Stack Introduces Marijuana Reform With Hanger Support
State Senator Mike Stack proposed two reforms to Pennsylvania’s marijuana laws: one to decriminalize small amounts of the drug and another to help expunge criminal possession records.
He was joined at his press conference by outspoken marijuana legalization advocate and former gubernatorial candidate John Hanger.
“The old hard-line stance on marijuana has been ineffective at eradicating its use and the cost to taxpayers is outsized for the job,” Stack said. “These bills are not intended to be a commentary on the wisdom or health of marijuana use. They are targeted at the wisdom of continuing an approach that is expensive, ineffective and misguided. These bills are a challenge for those who talk about identifying programs that don’t work and either fixing or eliminating them.”
The first bill he’s proposing, the decriminalization legislation, possession of less than an ounce of marijuana would be a summary offense, which can be handled through paperwork rather than a misdemeanor arrest. After two of these offenses, a defendant could be charged with a misdemeanor.
The second would allow people convicted of possessing small amounts of marijuana can apply to have their record expunged after five years.

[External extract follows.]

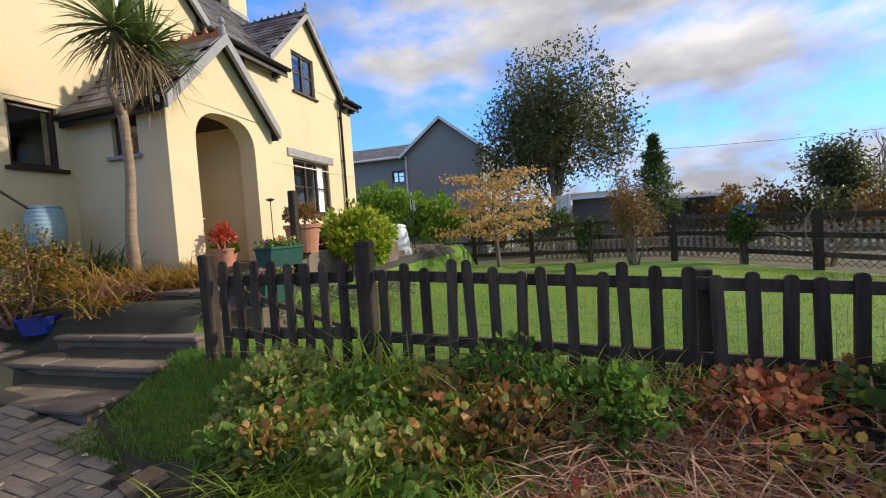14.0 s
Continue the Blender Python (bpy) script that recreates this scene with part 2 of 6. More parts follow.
BLUESIGN = mat("blue_sign", (0.02, 0.07, 0.42), (0.03, 0.1, 0.5), 2, 40, 0.5, 0.05)
GLASS, gn, gl, gp = nodes_of("window_glass")
gp.inputs["Base Color"].default_value = (0.9, 0.93, 0.95, 1)
gp.inputs["Roughness"].default_value, gp.inputs["Transmission Weight"].default_value, gp.inputs["IOR"].default_value = 0.0, 1.0, 1.6
LAMPGLASS, gn, gl, gp = nodes_of("lantern_glass")
gp.inputs["Base Color"].default_value = (0.75, 0.75, 0.7, 1)
gp.inputs["Roughness"].default_value, gp.inputs["Transmission Weight"].default_value = 0.2, 0.7

L_GREEN = leafmat("leaf_green", [(0.06, 0.13, 0.018), (0.1, 0.2, 0.03), (0.15, 0.27, 0.045), (0.25, 0.32, 0.06)], 0.42)
L_DARK = leafmat("leaf_dark", [(0.035, 0.075, 0.018), (0.06, 0.11, 0.025), (0.1, 0.16, 0.04), (0.15, 0.18, 0.05)], 0.32)
L_LAUREL = leafmat("leaf_laurel", [(0.1, 0.2, 0.02), (0.16, 0.3, 0.03), (0.26, 0.4, 0.05)], 0.3)
L_YELLOWBUSH = leafmat("leaf_variegated", [(0.14, 0.26, 0.02), (0.3, 0.4, 0.03), (0.6, 0.55, 0.06), (0.16, 0.28, 0.03)], 0.3)
L_YELLOW = leafmat("leaf_yellow", [(0.55, 0.3, 0.03), (0.62, 0.42, 0.04), (0.42, 0.4, 0.05), (0.58, 0.26, 0.03)], 0.5)
L_RED = leafmat("leaf_red", [(0.5, 0.02, 0.015), (0.6, 0.06, 0.02)], 0.4)
L_RUST = leafmat("leaf_rust", [(0.26, 0.06, 0.04), (0.38, 0.1, 0.055), (0.46, 0.2, 0.09), (0.22, 0.14, 0.05)], 0.35)
L_HYD = leafmat("leaf_hydrangea", [(0.14, 0.22, 0.035), (0.2, 0.27, 0.05), (0.36, 0.29, 0.07), (0.42, 0.18, 0.07), (0.12, 0.2, 0.035), (0.34, 0.1, 0.06)], 0.35)
L_PINK = leafmat("faded_bloom", [(0.46, 0.1, 0.08), (0.55, 0.19, 0.14), (0.42, 0.24, 0.13)], 0.35)
L_FUCHSIA = leafmat("fuchsia_flower", [(0.75, 0.015, 0.05), (0.8, 0.03, 0.09), (0.65, 0.01, 0.03)], 0.35)
L_STRAW = leafmat("leaf_straw", [(0.66, 0.43, 0.29), (0.74, 0.57, 0.4), (0.56, 0.3, 0.2), (0.66, 0.38, 0.27)], 0.4)
L_GRASS = leafmat("grass_blade", [(0.14, 0.26, 0.02), (0.22, 0.36, 0.035), (0.32, 0.44, 0.06), (0.4, 0.38, 0.09)], 0.45)
L_GOLD = leafmat("leaf_gold", [(0.5, 0.31, 0.11), (0.6, 0.4, 0.16), (0.45, 0.25, 0.09), (0.55, 0.42, 0.2)], 0.45)
L_BIRCH = leafmat("leaf_birch", [(0.05, 0.075, 0.025), (0.08, 0.1, 0.035), (0.12, 0.13, 0.05), (0.2, 0.17, 0.06)], 0.35)
L_COPPER = leafmat("leaf_copper", [(0.1, 0.035, 0.03), (0.15, 0.05, 0.04), (0.12, 0.07, 0.04)], 0.3)
L_AUTUMN = leafmat("leaf_autumn", [(0.17, 0.11, 0.03), (0.26, 0.15, 0.04), (0.3, 0.13, 0.04), (0.15, 0.14, 0.035)], 0.35)
L_PALM = leafmat("leaf_palm", [(0.1, 0.16, 0.045), (0.15, 0.22, 0.07), (0.22, 0.28, 0.1)], 0.3, 0.4)
L_PALMDRY = leafmat("leaf_palm_dry", [(0.25, 0.18, 0.1), (0.33, 0.25, 0.14)], 0.2)
L_FALLEN = leafmat("fallen_leaf", [(0.5, 0.44, 0.32), (0.6, 0.56, 0.46), (0.42, 0.3, 0.13), (0.66, 0.63, 0.55)], 0.1)
L_CROC = leafmat("leaf_crocosmia", [(0.4, 0.24, 0.06), (0.5, 0.3, 0.08), (0.3, 0.28, 0.05), (0.42, 0.16, 0.04)], 0.35)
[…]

Stack appears to be picking up the marijuana reform mantle left by Hanger’s exit from the governor’s race, particularly given Hanger’s public support of the bills. Hanger’s People’s Campaign included a detailed policy platform for the legalization and taxation of marijuana to fund his other initiatives. While Stack’s policies are not quite so progressive, they do put him to the left of his competitors in the primary race.
Hanger has not yet made an endorsement in the Lieutenant Governor or Governor’s race, and appeared at today’s press conference solely in support of Stack’s latest legislation.
In order to win the Lt. Gov. nomination, Stack will have to defeat Harrisburg City Councilman Brad Koplinski, Jay Paterno, Bradford County Commissioner Mark Smith, State Rep. Brandon Neuman and former Congressman Mark Critz.